PROBLEM TO SOLVE.
Return precisely the span of lines from the top of the material below to the line containing "0.8, 0.0, 0.0)", both included. Pictures are excluded.

SUPPLIED DATA.
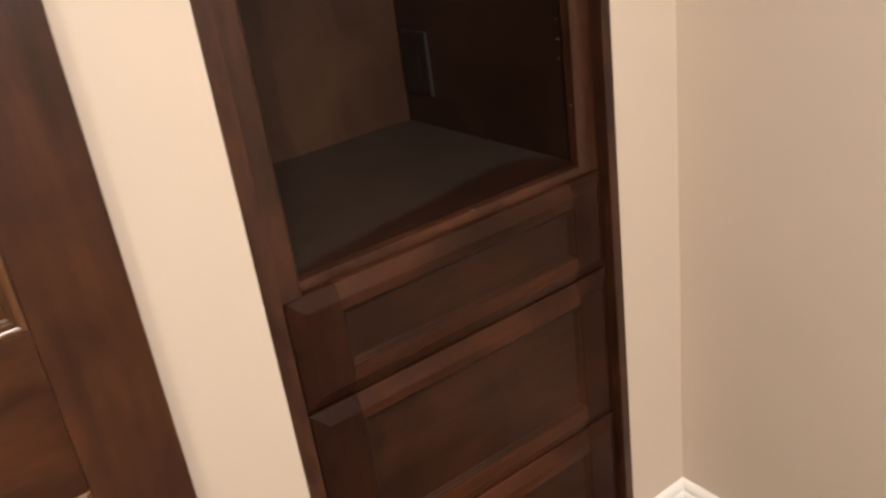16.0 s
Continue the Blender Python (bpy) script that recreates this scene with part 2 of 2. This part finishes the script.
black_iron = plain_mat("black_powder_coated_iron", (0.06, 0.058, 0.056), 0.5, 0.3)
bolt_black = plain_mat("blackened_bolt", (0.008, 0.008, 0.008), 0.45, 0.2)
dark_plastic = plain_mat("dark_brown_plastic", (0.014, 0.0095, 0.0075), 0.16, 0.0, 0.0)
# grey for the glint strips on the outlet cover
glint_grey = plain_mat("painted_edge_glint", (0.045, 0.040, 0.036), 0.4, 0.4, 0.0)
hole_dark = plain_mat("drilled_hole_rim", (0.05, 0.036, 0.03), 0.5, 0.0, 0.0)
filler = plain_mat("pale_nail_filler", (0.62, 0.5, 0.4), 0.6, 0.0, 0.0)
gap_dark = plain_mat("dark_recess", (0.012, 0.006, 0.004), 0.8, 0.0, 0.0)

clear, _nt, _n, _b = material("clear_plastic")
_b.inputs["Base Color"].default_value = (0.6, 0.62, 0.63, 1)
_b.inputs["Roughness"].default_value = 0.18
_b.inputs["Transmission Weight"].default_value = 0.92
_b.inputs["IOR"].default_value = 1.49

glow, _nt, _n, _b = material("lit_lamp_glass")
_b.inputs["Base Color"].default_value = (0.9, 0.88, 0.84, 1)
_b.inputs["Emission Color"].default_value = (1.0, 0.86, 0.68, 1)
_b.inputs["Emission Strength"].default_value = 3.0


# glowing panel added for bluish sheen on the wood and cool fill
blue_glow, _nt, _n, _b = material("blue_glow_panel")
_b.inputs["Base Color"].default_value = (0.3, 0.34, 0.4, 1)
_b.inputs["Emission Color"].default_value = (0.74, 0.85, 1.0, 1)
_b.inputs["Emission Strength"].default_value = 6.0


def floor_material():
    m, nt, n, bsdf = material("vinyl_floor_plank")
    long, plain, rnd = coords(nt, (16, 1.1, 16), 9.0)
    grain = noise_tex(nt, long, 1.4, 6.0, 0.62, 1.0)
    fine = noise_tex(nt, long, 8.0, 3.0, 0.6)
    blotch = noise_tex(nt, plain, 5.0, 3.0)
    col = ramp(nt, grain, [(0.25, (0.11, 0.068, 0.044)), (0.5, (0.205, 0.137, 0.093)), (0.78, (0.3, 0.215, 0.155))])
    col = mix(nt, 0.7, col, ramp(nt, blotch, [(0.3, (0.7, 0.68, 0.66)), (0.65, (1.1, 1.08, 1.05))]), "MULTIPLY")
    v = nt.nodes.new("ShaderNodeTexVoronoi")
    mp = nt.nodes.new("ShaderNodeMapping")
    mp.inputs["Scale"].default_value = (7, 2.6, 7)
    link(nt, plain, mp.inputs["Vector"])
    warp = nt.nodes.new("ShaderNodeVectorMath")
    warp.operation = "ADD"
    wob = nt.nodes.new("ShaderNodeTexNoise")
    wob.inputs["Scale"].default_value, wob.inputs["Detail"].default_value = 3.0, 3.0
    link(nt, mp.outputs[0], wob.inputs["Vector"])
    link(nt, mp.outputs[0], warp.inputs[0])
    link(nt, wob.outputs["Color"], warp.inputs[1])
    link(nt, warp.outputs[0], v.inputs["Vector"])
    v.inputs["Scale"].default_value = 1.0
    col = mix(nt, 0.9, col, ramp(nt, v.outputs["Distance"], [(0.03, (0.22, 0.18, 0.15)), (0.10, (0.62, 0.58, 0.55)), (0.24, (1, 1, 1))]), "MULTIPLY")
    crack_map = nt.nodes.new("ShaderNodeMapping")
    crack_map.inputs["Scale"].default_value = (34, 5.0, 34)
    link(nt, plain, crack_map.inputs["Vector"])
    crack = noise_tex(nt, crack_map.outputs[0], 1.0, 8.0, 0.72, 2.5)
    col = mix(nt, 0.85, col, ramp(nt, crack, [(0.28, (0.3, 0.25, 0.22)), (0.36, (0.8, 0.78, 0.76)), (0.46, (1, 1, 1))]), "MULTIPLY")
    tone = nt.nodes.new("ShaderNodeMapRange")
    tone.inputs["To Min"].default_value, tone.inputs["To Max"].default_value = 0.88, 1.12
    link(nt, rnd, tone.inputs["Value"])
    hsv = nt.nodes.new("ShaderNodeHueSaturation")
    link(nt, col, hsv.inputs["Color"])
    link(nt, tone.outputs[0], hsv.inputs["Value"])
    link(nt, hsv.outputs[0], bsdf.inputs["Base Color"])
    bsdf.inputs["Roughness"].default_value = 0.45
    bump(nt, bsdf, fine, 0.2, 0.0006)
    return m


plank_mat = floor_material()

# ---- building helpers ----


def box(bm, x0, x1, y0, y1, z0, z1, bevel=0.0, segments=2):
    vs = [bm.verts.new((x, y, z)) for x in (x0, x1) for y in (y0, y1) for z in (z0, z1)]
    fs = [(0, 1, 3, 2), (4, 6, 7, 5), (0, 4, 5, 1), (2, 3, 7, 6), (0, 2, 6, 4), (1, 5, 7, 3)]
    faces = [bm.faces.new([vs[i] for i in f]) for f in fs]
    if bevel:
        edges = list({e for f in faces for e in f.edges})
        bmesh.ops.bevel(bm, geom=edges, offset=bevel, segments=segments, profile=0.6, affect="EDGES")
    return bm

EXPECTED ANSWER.
16.0 s
Continue the Blender Python (bpy) script that recreates this scene with part 2 of 2. This part finishes the script.
black_iron = plain_mat("black_powder_coated_iron", (0.06, 0.058, 0.056), 0.5, 0.3)
bolt_black = plain_mat("blackened_bolt", (0.008, 0.008, 0.008), 0.45, 0.2)
dark_plastic = plain_mat("dark_brown_plastic", (0.014, 0.0095, 0.0075), 0.16, 0.0, 0.0)
# grey for the glint strips on the outlet cover
glint_grey = plain_mat("painted_edge_glint", (0.045, 0.040, 0.036), 0.4, 0.4, 0.0)
hole_dark = plain_mat("drilled_hole_rim", (0.05, 0.036, 0.03), 0.5, 0.0, 0.0)
filler = plain_mat("pale_nail_filler", (0.62, 0.5, 0.4), 0.6, 0.0, 0.0)
gap_dark = plain_mat("dark_recess", (0.012, 0.006, 0.004), 0.8, 0.0, 0.0)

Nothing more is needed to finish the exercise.